Утром 15 апреля после «глухих» витков мы убедились, что на борту все в порядке. По двухчасовой готовности к старту, переданной с космодрома, меня что-то потянуло в комнату группы анализа.

«Если все идет хорошо – значит чего-то не доглядели» – этот закон ракетно-космических пусков проявился, как только я о нем вспомнил.

Я надеялся получить от Ирины Яблоковой заверения в том, что очевидный перезаряд серебряно-цинковых буферных аккумуляторов большим «током Солнца» за время «глухих» витков не требует доклада на Госкомиссии. В комнате анализа столпились, спорили и жестикулировали все наличные сотрудники Раушенбаха во главе со Львом Зворыкиным. Волнуясь, он начал объяснять, что только что обнаружено серьезное замечание. При закрутке в двух случаях эффективность двигателей ориетнации (ДО) по каналу вращения была в десять раз ниже расчетной. Может быть, виноват основной прибор системы ориентации – блок включения двигателей причаливания и ориентации (БВ ДПО). В этом случае мы рискуем сорвать предстоящее сближение. БВ ДПО выдает команды на двигатели, управляющие процессом сближения. Зворыкин был настолько увлечен этим открытием, что предложил мне просить Госкомиссию отложить на сутки пуск седьмого номера. Я возмутился:

– На старте двухчасовая готовность! Окончена заправка. Вы соображаете, что говорите? Сутки ракету держать под кислородом!

Прежде чем докладывать Мишину на космодром, я по ВЧ-связи отыскал Раушенбаха и Легостаева. Они никуда не улетели и следили за событиями из Подлипок. Зворыкин и его молодой сотрудник Пименов начали невыносимо длинное объяснение по ВЧ-связи с Легостаевым, который, отрываясь от телефона, консультировался с другими дежурными теоретиками. Я не вытерпел, вырвал трубку и потребовал от Раушенбаха официального и немедленного заключения, разрешающего пуск.

Теоретики на другом конце линии связи спорили и колебались. Мне уже было не до перезаряженных Солнцем батарей. Перебежав в комнату управления, я только успел сказать о происшествии Агаджанову и по прямой связи нашел на КП – командном пункте – второй площадки Феоктистова. Объяснив ему ситуацию, просил доложить Мишину. Феоктистов сказал, что все на площадке, он обещает выехать на «козырек» и найти Мишина, но сам считает, что откладывать пуск на сутки недопустимо!

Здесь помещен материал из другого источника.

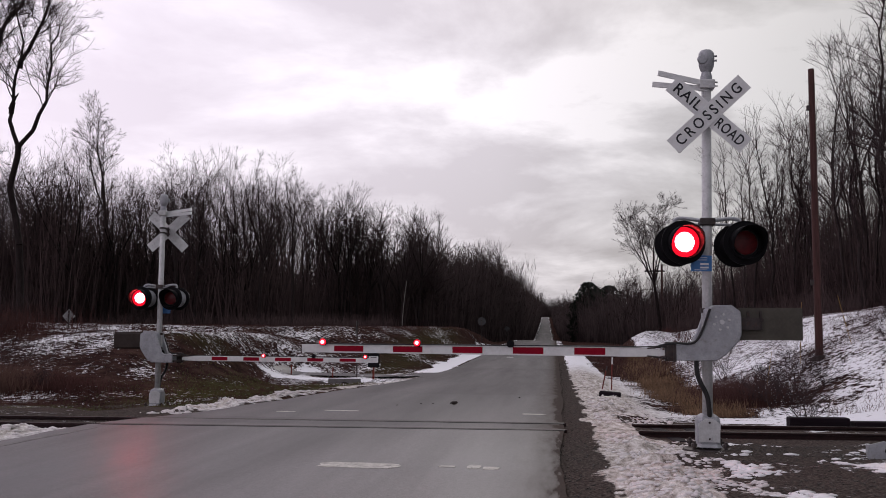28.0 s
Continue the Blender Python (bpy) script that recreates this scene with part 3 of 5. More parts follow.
def paint_patch(cx, cy, lx, ly, seed):
    """A worn patch of road paint with ragged ends, lying on the road."""
    rnd = random.Random(seed)
    bm = bmesh.new()
    top = []
    n = 22
    for k in range(n):
        a = 2 * math.pi * k / n
        c, s = math.cos(a), math.sin(a)
        r = 1 / max(abs(c) ** 6 + abs(s) ** 6, 1e-6) ** (1 / 6)
        r *= 1 + rnd.uniform(-0.13, 0.05)
        x, y = cx + c * r * lx / 2, cy + s * r * ly / 2
        u = min(1.0, max(0.0, (x - left_edge(y)) / (right_edge(y) - left_edge(y))))
        z = float(road_z(y)) + 0.012 + 0.005
        top.append(bm.verts.new((x, y, z)))
    f = bm.faces.new(top)
    r = bmesh.ops.extrude_face_region(bm, geom=[f])
    bmesh.ops.translate(bm, vec=(0, 0, -0.008), verts=[e for e in r["geom"] if isinstance(e, bmesh.types.BMVert)])
    bmesh.ops.recalc_face_normals(bm, faces=bm.faces)
    ob = part("road_marking", bm, M_PAINT_OLD)
    tagged(ob, "worn white stop line paint on the asphalt", "road marking", "road markings", "structure")


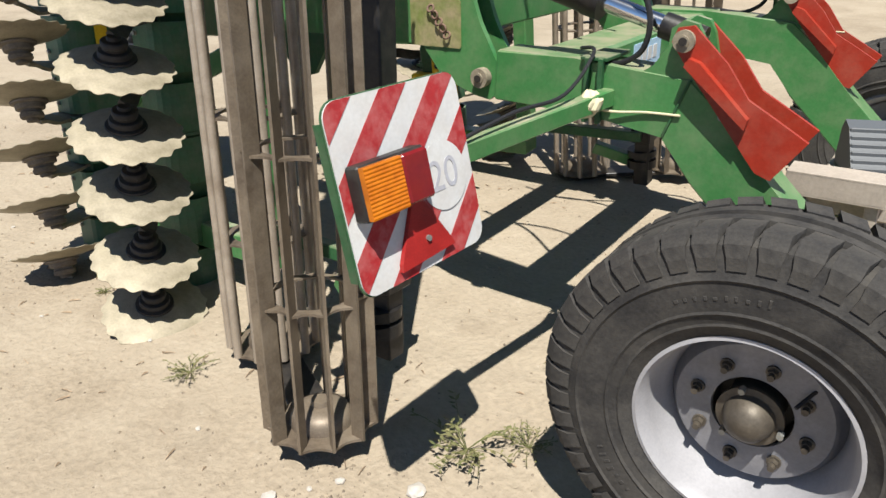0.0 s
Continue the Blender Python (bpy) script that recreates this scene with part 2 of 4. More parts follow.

– Эти раушенбаховцы всегда в чем-нибудь сомневаются, – заключил Феоктистов, – и вас никто не поймет.

Через десять минут из бункера на связь вышел Юрасов. Он сразу понял наши опасения.

– Сейчас найду и приведу Василия Павловича, – сказал он.

Через пять минут на связь вышел возмущенный Мишин. Он поступил формально правильно.

– Где начальник ГОГУ Агаджанов?

Я передаю трубку Агаджанову.

Мишин потребовал:

– Мы должны объявить часовую готовность. Даю всем десять минут. Вы присылаете нам ЗАС-телеграмму, подтверждающую готовность к пуску или даете категорический запрет с обоснованием. В любом случае отвечаете вместе с Чертоком.

Агаджанов сам взял секретный блокнот для ЗАС-телеграмм и написал текст, подтверждающий готовность всего КИКа и корабля № 8 к работе с № 7. Он заготовил подписи и начал опрос техруководства. Все были «за», кроме Зворыкина, Дубова и Пименова.